**Short task**
Which lines below hold the word "that"? Report each one.

**Input for this task**

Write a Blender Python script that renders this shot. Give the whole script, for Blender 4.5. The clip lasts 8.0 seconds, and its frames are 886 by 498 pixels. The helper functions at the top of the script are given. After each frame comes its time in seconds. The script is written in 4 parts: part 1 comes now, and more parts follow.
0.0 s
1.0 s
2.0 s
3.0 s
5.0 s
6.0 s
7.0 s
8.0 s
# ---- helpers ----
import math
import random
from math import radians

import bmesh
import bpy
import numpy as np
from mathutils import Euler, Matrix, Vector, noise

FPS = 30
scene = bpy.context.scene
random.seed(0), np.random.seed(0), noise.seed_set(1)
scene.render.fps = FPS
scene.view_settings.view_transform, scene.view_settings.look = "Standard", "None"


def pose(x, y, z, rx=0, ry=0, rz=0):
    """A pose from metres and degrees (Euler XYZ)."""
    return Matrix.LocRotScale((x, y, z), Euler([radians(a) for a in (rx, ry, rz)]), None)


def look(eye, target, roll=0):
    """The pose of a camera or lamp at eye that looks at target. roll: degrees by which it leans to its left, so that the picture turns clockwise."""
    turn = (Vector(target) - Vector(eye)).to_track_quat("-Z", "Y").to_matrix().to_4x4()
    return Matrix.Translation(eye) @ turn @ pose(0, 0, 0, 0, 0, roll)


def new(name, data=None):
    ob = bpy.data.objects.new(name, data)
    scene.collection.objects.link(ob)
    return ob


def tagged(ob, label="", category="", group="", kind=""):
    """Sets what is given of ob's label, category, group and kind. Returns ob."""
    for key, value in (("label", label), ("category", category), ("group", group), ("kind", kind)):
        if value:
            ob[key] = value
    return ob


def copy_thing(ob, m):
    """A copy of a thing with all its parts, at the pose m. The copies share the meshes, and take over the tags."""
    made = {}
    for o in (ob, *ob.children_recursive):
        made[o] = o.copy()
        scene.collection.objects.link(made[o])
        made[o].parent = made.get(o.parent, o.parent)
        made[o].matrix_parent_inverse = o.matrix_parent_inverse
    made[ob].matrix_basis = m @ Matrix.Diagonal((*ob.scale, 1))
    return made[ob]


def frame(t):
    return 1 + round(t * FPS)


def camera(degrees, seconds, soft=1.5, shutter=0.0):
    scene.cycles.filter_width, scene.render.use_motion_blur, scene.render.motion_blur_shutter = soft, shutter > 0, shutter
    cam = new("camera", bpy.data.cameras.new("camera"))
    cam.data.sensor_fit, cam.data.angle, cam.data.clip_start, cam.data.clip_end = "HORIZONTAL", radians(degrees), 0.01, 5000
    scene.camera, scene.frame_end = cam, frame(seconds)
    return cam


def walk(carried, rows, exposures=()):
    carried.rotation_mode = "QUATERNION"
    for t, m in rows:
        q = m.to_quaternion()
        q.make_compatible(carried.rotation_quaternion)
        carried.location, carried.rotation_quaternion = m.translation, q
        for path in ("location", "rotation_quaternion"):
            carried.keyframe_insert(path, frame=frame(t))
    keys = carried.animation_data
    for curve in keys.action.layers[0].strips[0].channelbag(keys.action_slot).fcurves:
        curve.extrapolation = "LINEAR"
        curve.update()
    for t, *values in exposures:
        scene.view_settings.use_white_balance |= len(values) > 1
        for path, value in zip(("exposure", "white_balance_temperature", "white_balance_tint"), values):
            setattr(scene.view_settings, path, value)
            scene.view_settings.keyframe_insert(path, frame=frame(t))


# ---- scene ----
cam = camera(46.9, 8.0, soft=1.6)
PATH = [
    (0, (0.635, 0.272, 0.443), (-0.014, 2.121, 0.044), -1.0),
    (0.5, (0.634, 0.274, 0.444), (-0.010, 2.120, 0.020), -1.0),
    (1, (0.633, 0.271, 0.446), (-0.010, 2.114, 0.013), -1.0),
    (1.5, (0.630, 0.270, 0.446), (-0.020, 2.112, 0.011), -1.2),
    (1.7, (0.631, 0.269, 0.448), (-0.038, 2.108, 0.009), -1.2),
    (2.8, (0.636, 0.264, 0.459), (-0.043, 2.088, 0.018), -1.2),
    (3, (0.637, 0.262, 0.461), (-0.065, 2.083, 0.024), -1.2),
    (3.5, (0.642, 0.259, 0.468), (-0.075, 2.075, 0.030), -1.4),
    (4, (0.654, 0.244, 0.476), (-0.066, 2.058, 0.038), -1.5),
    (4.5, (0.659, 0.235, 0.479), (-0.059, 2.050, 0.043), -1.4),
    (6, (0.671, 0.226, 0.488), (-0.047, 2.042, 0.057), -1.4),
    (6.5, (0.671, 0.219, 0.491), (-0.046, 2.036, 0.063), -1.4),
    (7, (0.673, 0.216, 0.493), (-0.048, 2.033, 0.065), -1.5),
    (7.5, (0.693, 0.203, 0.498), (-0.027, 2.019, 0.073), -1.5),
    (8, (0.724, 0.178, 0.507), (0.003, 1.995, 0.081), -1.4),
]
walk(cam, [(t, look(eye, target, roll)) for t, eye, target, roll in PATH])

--

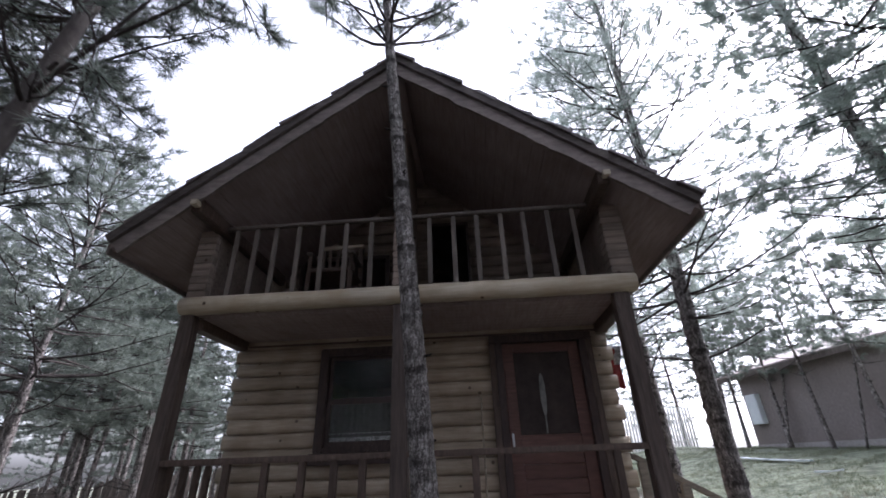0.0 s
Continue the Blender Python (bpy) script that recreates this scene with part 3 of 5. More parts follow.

**Output for this exercise**
Write a Blender Python script that renders this shot. Give the whole script, for Blender 4.5. The clip lasts 8.0 seconds, and its frames are 886 by 498 pixels. The helper functions at the top of the script are given. After each frame comes its time in seconds. The script is written in 4 parts: part 1 comes now, and more parts follow.
    """The pose of a camera or lamp at eye that looks at target. roll: degrees by which it leans to its left, so that the picture turns clockwise."""
Continue the Blender Python (bpy) script that recreates this scene with part 3 of 5. More parts follow.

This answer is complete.